Some fans point to the draft record of Ozzie Newsome, and blame the Ravens problems on a front office that may have lost its impeccable touch. Surely the team has had their share of draft day successes in recent seasons, but with those have come more failures than the Ravens have been typically used to.


The big question that I have is how much of the teams (perceived) recent draft woes fall at the feet of the head coach too? While the historical track record of the Ravens is full of first round players who saw their talents through to fruition, the real keys to the teams success is the minds of many came from the multitude of late round and undrafted players who came in and over time grew into the system. The Harbaugh era so far has been most lacking from the standpoint of developing those fringe players into contributors, low paid contributors who provide salary cap relief while filling valuable roles. Without those, success in the NFL is tough.
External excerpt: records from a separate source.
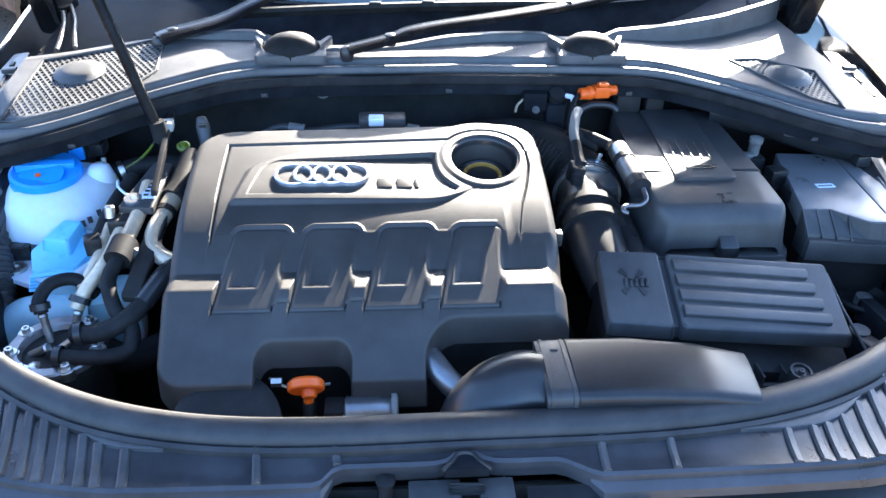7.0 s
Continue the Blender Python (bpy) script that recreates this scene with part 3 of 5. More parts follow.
# ---- engine cover ----
def build_engine_cover():
    cover = thing("engine_cover", "matt black plastic engine cover with four ribbed panels", "engine cover", (-0.125, -0.28, 0.7))
    hx, hy = 0.034, -0.161

    def rim(X, Y):
        """Distance from the filler hole's edge, outwards."""
        return (np.hypot((X - hx) / 0.0458, (Y - hy) / 0.0500) - 1) * 0.0475

    def frame_edge(X, Y):
        d = roundrect(X, Y - 0.04 * (X + 0.1), -0.360, 0.1135, -0.80, -0.0755, 0.050)
        return np.maximum(np.minimum(d, 0.3), 0.084 - np.hypot(X - 0.031, Y + 0.147))

    def inside(X, Y):
        d = np.minimum(frame_edge(X, Y), Y + 0.466)
        corner = 0.03 - np.hypot(np.maximum(0, -0.330 - X), np.maximum(0, -0.436 - Y))
        d = np.minimum(d, np.where((X < -0.330) & (Y < -0.436), corner, 1.0))
        d = np.minimum(d, -roundrect(X, Y, -0.252, -0.1425, -0.60, -0.4268, 0.020))
        d = np.minimum(d, -roundrect(X, Y, -0.0595, 0.6, -0.90, -0.4085, 0.042))
        return np.minimum(d, rim(X, Y))

    # left and right edge of each of the four panels, at its head and at its foot
    edges = ((-0.285, -0.3035, -0.229, -0.2346), (-0.198, -0.2156, -0.142, -0.1505), (-0.107, -0.1296, -0.053, -0.0608), (-0.0165, -0.0409, 0.0345, 0.0305))

    def panel(X, Y, i):
        v = (-0.291 - Y) / 0.107
        l0, l1, r0, r1 = edges[i]
        return l0 + (l1 - l0) * v, r0 + (r1 - r0) * v, v

    def deck(Y):
        return 0.846 + 0.15 * (Y + 0.163) - 0.5 * (Y + 0.163) ** 2 - 1.5 * np.clip(-0.245 - Y, 0, 0.05) ** 2

    def groove_edge(X, Y):
        """Distance inwards from the groove that follows the frame and the filler hole."""
        right = np.interp(Y, (-0.358, -0.306, -0.258, -0.228, -0.184), (0.064, 0.0647, 0.074, 0.0833, 0.093))
        right = np.where(Y > -0.149, 0.005, right)
        field = np.minimum(np.minimum(X + 0.3145, -0.1195 + 0.04 * (X + 0.1) - Y), right - X)
        return np.maximum(field, 0.057 - np.hypot(X - hx, Y + 0.149))

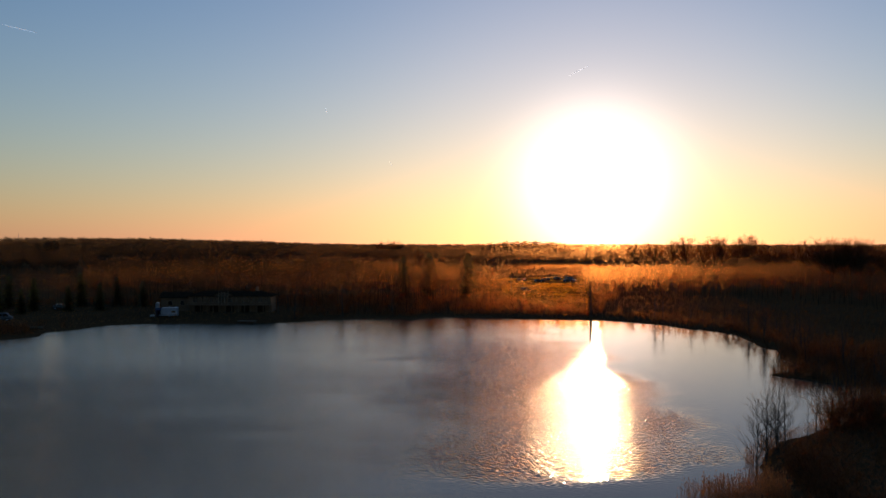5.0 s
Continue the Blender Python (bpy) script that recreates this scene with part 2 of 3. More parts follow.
M_CANVAS = material("blue_canvas", (0.018, 0.024, 0.05), (0.03, 0.04, 0.075), rough=0.85, scale=1.0, fine=12, bump=0.1, spec=0.1)
M_GLASS = glass("window_glass", (0.008, 0.01, 0.012))
M_ICE = material("ice_trail", (0.85, 0.85, 0.85), (0.95, 0.95, 0.95), rough=0.9, scale=0.01, fine=0.1, bump=0, through=0.95)
ice_n, ice_l = M_ICE.node_tree.nodes, M_ICE.node_tree.links
ice_out = ice_n["Material Output"].inputs["Surface"]
ice_clear, ice_sum = ice_n.new("ShaderNodeBsdfTransparent"), ice_n.new("ShaderNodeAddShader")     # a thin veil: sky shows through, lit trail summed on top to outshine it
ice_clear.inputs["Color"].default_value = (0.97, 0.97, 0.97, 1)
ice_l.new(ice_out.links[0].from_socket, ice_sum.inputs[0])
ice_l.new(ice_clear.outputs[0], ice_sum.inputs[1])
ice_l.new(ice_sum.outputs[0], ice_out)


# ------------------------------------------------------------------ mesh helpers
class Geo:
    """Collects vertices and faces for one mesh."""

    def __init__(self):
        self.v, self.f = [], []

    def box(self, x0, y0, z0, x1, y1, z1):
        o = len(self.v)
        self.v += [(x, y, z) for z in (z0, z1) for y in (y0, y1) for x in (x0, x1)]
        self.f += [tuple(o + i for i in q) for q in ((0, 2, 3, 1), (4, 5, 7, 6), (0, 1, 5, 4), (2, 6, 7, 3), (0, 4, 6, 2), (1, 3, 7, 5))]
        return self

    def tube(self, pts, radii, n=5, caps=True):
        o = len(self.v)
        pts = [Vector(p) for p in pts]
        for i, (p, r) in enumerate(zip(pts, radii)):
            d = (pts[min(i + 1, len(pts) - 1)] - pts[max(i - 1, 0)]).normalized()
            a = d.cross(Vector((0.31, 0.95, 0.05)) if abs(d.y) < 0.9 else Vector((1, 0, 0))).normalized()
            b = d.cross(a)
            self.v += [tuple(p + (a * math.cos(k * math.tau / n) + b * math.sin(k * math.tau / n)) * r) for k in range(n)]
        for i in range(len(pts) - 1):
            for k in range(n):
                k2 = (k + 1) % n
                self.f.append((o + i * n + k, o + i * n + k2, o + (i + 1) * n + k2, o + (i + 1) * n + k))
        if caps:
            self.f.append(tuple(o + k for k in range(n))[::-1])
            self.f.append(tuple(o + (len(pts) - 1) * n + k for k in range(n)))
        return self

    def prism(self, outline, axis, a, b):
        """An outline in the other two axes, drawn out along axis from a to b."""
        o, n = len(self.v), len(outline)
        for w in (a, b):
            for p, q in outline:
                self.v.append({"x": (w, p, q), "y": (p, w, q), "z": (p, q, w)}[axis])
        self.f += [(o + i, o + (i + 1) % n, o + n + (i + 1) % n, o + n + i) for i in range(n)]
        self.f += [tuple(o + i for i in range(n))[::-1], tuple(o + n + i for i in range(n))]
        return self

    def quad(self, *pts):
        o = len(self.v)
        self.v += [tuple(p) for p in pts]
        self.f.append(tuple(range(o, o + len(pts))))
        return self

    def mesh(self, name, mat, smooth=False, bevel=0.0):
        me = bpy.data.meshes.new(name)
        me.from_pydata(self.v, [], self.f)
        bm = bmesh.new()
        bm.from_mesh(me)
        if len(bm.faces) < 4000:
            bmesh.ops.recalc_face_normals(bm, faces=bm.faces)
        if bevel:
            bmesh.ops.bevel(bm, geom=bm.edges[:], offset=bevel, segments=2, profile=0.5, affect="EDGES")
        bm.to_mesh(me)
        bm.free()
        me.materials.append(mat)
        if smooth:
            me.polygons.foreach_set("use_smooth", [True] * len(me.polygons))
        me.update()
        return me


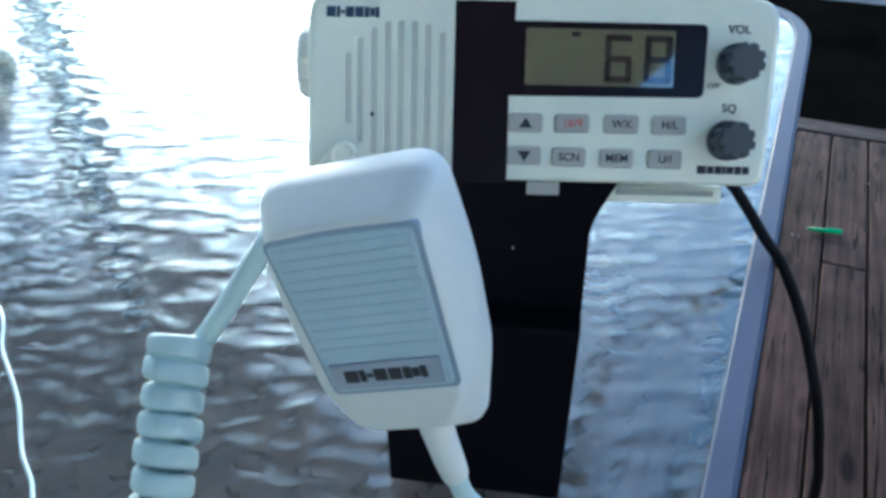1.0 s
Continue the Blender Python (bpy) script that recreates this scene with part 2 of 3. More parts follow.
def mesh_fabric():
    """Woven vinyl sling: a fine grid of raised threads."""
    m = mat("sling_mesh", (0.078, 0.074, 0.080), 0.6, vary=0.12, scale=14, bump=0)
    n, l = m.node_tree.nodes, m.node_tree.links
    tc, xyz = n.new("ShaderNodeTexCoord"), n.new("ShaderNodeSeparateXYZ")
    l.new(tc.outputs["Object"], xyz.inputs["Vector"])

    def maths(op, a, b=0.0):
        t = n.new("ShaderNodeMath")
        t.operation = op
        for k, v in enumerate((a, b)):
            if isinstance(v, float):
                t.inputs[k].default_value = v
            else:
                l.new(v, t.inputs[k])
        return t.outputs["Value"]
    zig = maths("PINGPONG", xyz.outputs["Y"], 0.016)
    row = maths("ADD", maths("MULTIPLY", xyz.outputs["Z"], 760.0), maths("MULTIPLY", zig, 230.0))
    mx = n.new("ShaderNodeMath")
    mx.operation = "MULTIPLY_ADD"
    l.new(maths("SINE", row), mx.inputs[0])
    mx.inputs[1].default_value, mx.inputs[2].default_value = 0.5, 0.5
    tone = n.new("ShaderNodeMapRange")
    tone.inputs["To Min"].default_value, tone.inputs["To Max"].default_value = 0.45, 1.2
    l.new(mx.outputs["Value"], tone.inputs["Value"])
    old = n["Principled BSDF"].inputs["Base Color"].links[0].from_socket
    dye = n.new("ShaderNodeVectorMath")
    dye.operation = "SCALE"
    l.new(old, dye.inputs[0])
    l.new(tone.outputs["Result"], dye.inputs["Scale"])
    l.new(dye.outputs["Vector"], n["Principled BSDF"].inputs["Base Color"])
    bp = n.new("ShaderNodeBump")
    bp.inputs["Strength"].default_value, bp.inputs["Distance"].default_value = 0.9, 0.002
    l.new(mx.outputs["Value"], bp.inputs["Height"])
    l.new(bp.outputs["Normal"], n["Principled BSDF"].inputs["Normal"])
    return m


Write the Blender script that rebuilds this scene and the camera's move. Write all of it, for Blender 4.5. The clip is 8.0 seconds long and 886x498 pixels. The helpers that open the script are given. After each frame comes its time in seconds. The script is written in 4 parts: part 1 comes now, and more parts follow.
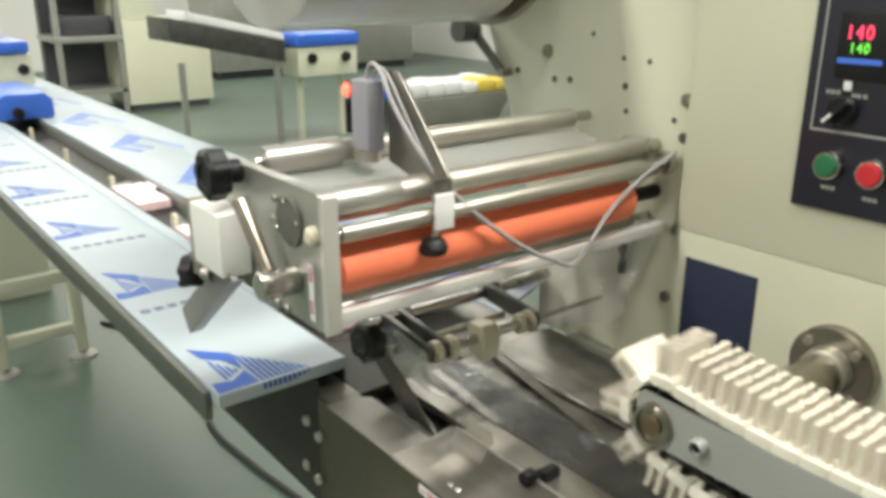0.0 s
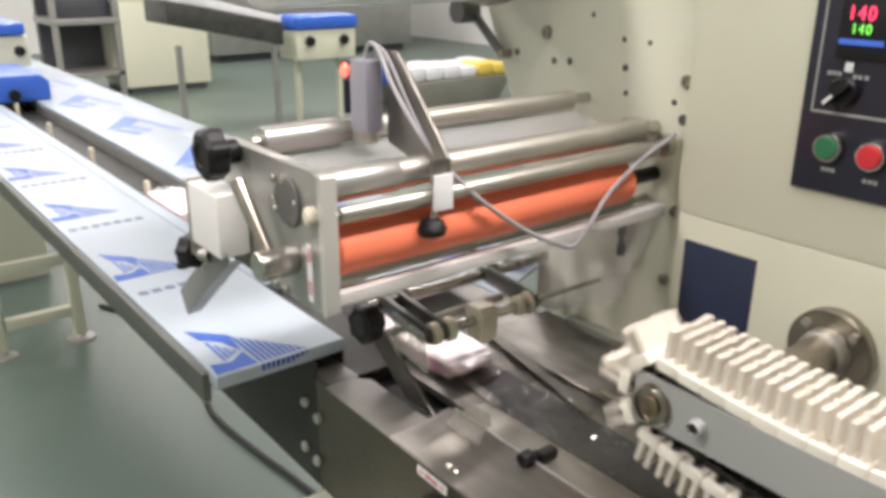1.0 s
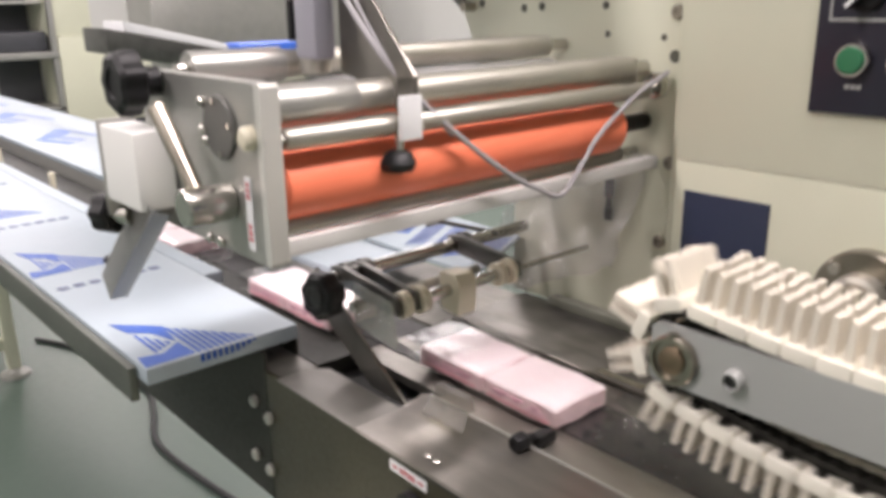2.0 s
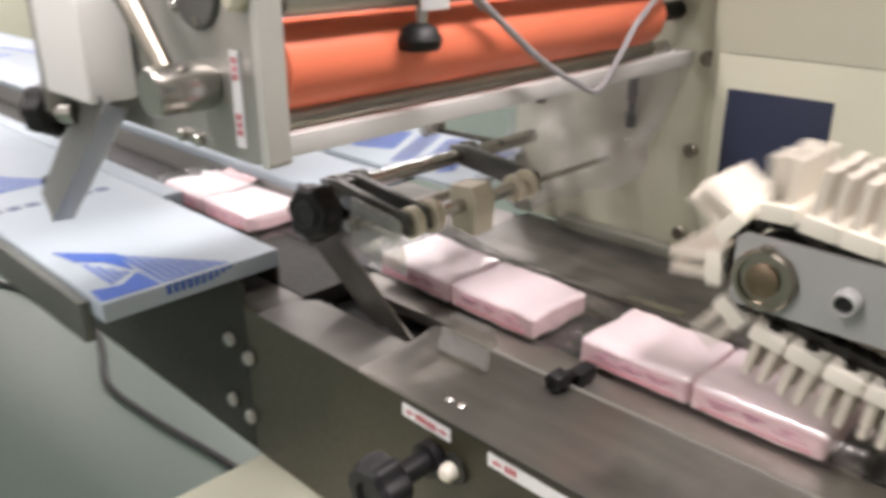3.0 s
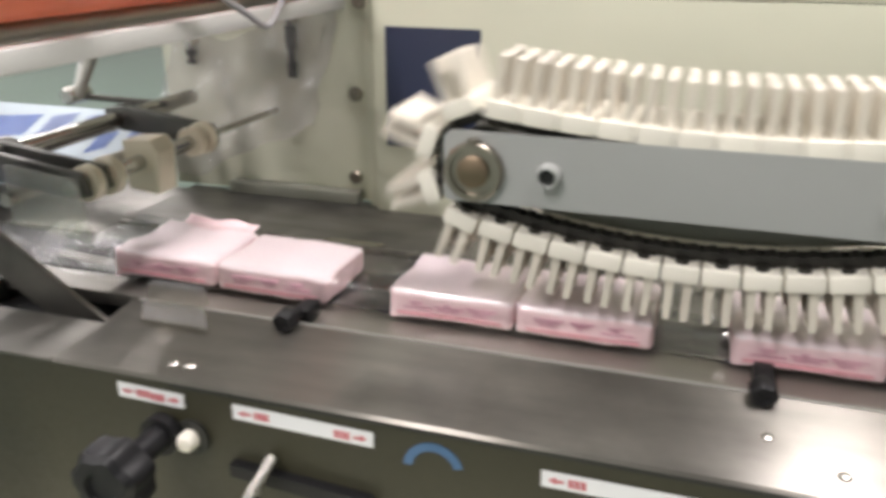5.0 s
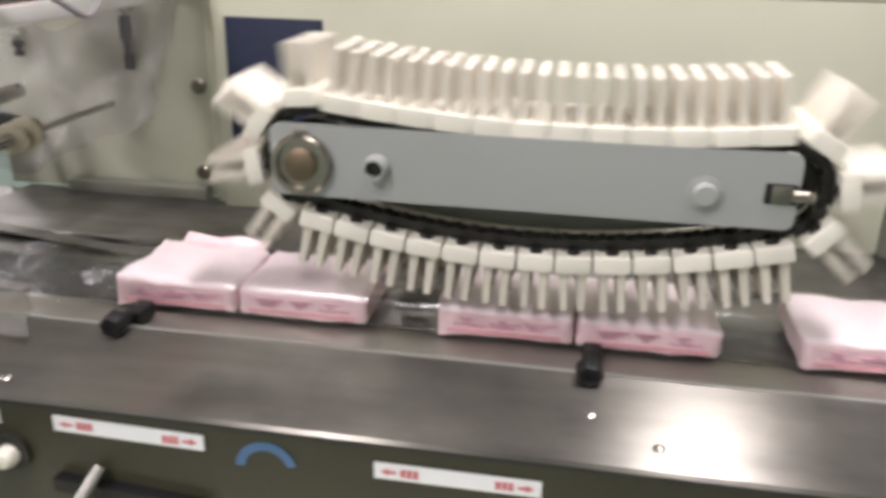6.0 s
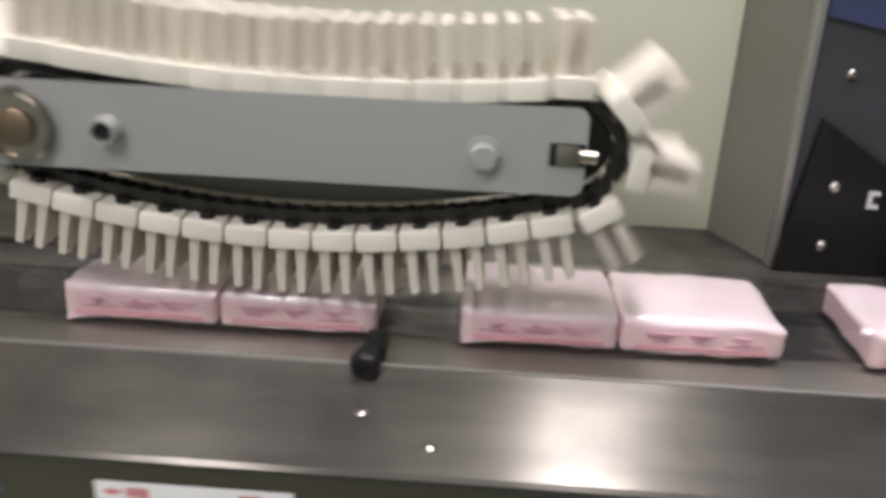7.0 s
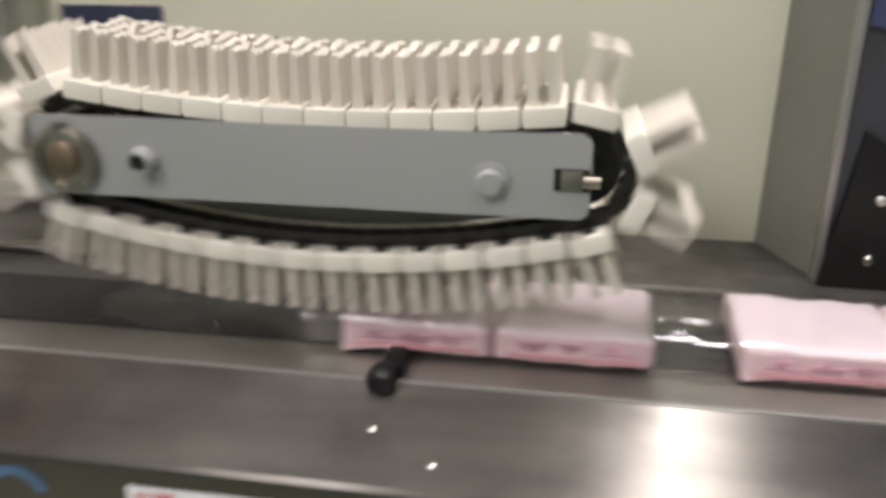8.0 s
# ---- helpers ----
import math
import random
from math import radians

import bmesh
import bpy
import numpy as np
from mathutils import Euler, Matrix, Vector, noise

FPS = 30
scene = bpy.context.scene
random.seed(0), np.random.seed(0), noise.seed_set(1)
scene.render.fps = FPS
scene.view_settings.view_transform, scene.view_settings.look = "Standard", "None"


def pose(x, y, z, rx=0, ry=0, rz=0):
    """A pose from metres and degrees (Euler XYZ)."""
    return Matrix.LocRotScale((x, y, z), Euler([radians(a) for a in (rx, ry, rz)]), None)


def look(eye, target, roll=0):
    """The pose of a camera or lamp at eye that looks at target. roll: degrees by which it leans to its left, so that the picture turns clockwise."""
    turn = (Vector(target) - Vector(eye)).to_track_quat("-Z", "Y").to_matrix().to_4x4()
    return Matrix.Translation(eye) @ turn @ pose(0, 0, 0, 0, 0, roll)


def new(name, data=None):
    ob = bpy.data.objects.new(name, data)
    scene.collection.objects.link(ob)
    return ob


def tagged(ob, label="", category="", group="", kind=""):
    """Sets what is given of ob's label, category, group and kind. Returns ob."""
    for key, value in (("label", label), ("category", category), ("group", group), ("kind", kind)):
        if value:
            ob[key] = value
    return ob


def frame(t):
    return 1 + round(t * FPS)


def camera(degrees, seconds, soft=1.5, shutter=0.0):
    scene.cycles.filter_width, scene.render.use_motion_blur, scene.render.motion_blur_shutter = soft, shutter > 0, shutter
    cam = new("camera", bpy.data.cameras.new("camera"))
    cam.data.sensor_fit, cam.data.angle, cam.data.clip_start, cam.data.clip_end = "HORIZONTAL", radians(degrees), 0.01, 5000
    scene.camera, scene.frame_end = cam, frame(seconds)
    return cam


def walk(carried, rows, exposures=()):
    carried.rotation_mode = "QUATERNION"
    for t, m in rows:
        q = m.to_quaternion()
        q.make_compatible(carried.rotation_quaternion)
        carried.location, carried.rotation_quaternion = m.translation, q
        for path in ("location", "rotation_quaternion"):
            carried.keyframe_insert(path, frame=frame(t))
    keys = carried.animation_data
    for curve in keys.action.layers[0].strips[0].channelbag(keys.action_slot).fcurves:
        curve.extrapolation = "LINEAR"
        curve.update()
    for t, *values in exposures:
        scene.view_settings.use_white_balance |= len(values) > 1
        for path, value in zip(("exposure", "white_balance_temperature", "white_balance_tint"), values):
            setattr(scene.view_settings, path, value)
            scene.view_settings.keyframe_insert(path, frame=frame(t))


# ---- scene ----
cam = camera(57.2, 8.0, soft=4.0, shutter=0.75)
PATH = [
    (0, (0.032, 0.037, 1.32), (-1.462, 1.205, 0.683), 0.1),
    (0.5, (0.035, 0.035, 1.314), (-1.461, 1.196, 0.669), -0.0),
    (1, (0.031, 0.037, 1.316), (-1.45, 1.201, 0.644), 0.3),
    (2.3, (-0.084, 0.099, 1.167), (-1.505, 1.381, 0.587), -0.9),
    (2.5, (-0.102, 0.1, 1.155), (-1.495, 1.397, 0.541), -0.1),
    (2.7, (-0.133, 0.107, 1.141), (-1.497, 1.383, 0.424), 0.6),
    (3, (-0.175, 0.121, 1.143), (-1.481, 1.442, 0.4), -0.1),
    (3.2, (-0.198, 0.123, 1.139), (-1.413, 1.516, 0.374), -0.6),
    (3.5, (-0.22, 0.11, 1.129), (-1.356, 1.566, 0.361), -1.4),
    (4, (-0.219, 0.086, 1.103), (-1.11, 1.709, 0.346), -1.2),
    (4.5, (-0.223, 0.081, 1.095), (-0.949, 1.795, 0.363), -1.2),
    (5, (-0.22, 0.089, 1.086), (-0.777, 1.868, 0.362), 0.2),
    (5.2, (-0.211, 0.093, 1.087), (-0.72, 1.883, 0.354), 0.1),
    (6.3, (-0.172, 0.108, 1.086), (-0.417, 1.946, 0.337), 0.9),
    (6.5, (-0.157, 0.117, 1.091), (-0.391, 1.941, 0.305), 0.2),
    (6.7, (-0.13, 0.131, 1.075), (-0.342, 1.981, 0.344), 0.7),
    (7, (-0.109, 0.166, 1.053), (-0.181, 2.021, 0.311), 2.6),
    (7.2, (-0.1, 0.189, 1.05), (-0.153, 2.023, 0.255), 3.0),
    (7.5, (-0.088, 0.208, 1.054), (-0.195, 2.036, 0.249), 2.2),
    (7.7, (-0.084, 0.206, 1.06), (-0.215, 2.041, 0.275), 2.0),
    (8, (-0.062, 0.163, 1.073), (-0.371, 1.988, 0.316), -0.2),
]
walk(cam, [(t, look(eye, target, roll)) for t, eye, target, roll in PATH],
     exposures=[(0.0, -0.05, 6700, 9), (0.6, -0.05, 6700, 9), (1.0, 0.0, 6500, 21), (2.3, -0.05, 6500, 25), (3.5, -0.02, 6500, 22), (5.0, 0.07, 6350, 19), (6.5, -0.07, 6250, 22), (7.0, -0.30, 6250, 22), (7.5, -0.50, 6250, 22), (8.0, -0.33, 6350, 21)])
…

Whether the blame for the Ravens’ recent deficiencies in those areas falls more on Harbaugh or Newsome is anyone’s guess. It’s safe to say though that despite his prolific track record so far, his legend can’t match that of Newsome. If blame has to be cast, we know upon whom it will most likely fall, and developing players this year will be especially tough with the work stoppage. Add that to the laundry list of issues that we as fans still seem to have with Harbaugh, who by all relative means is achieving an historical amount of success despite his perceived shortcomings.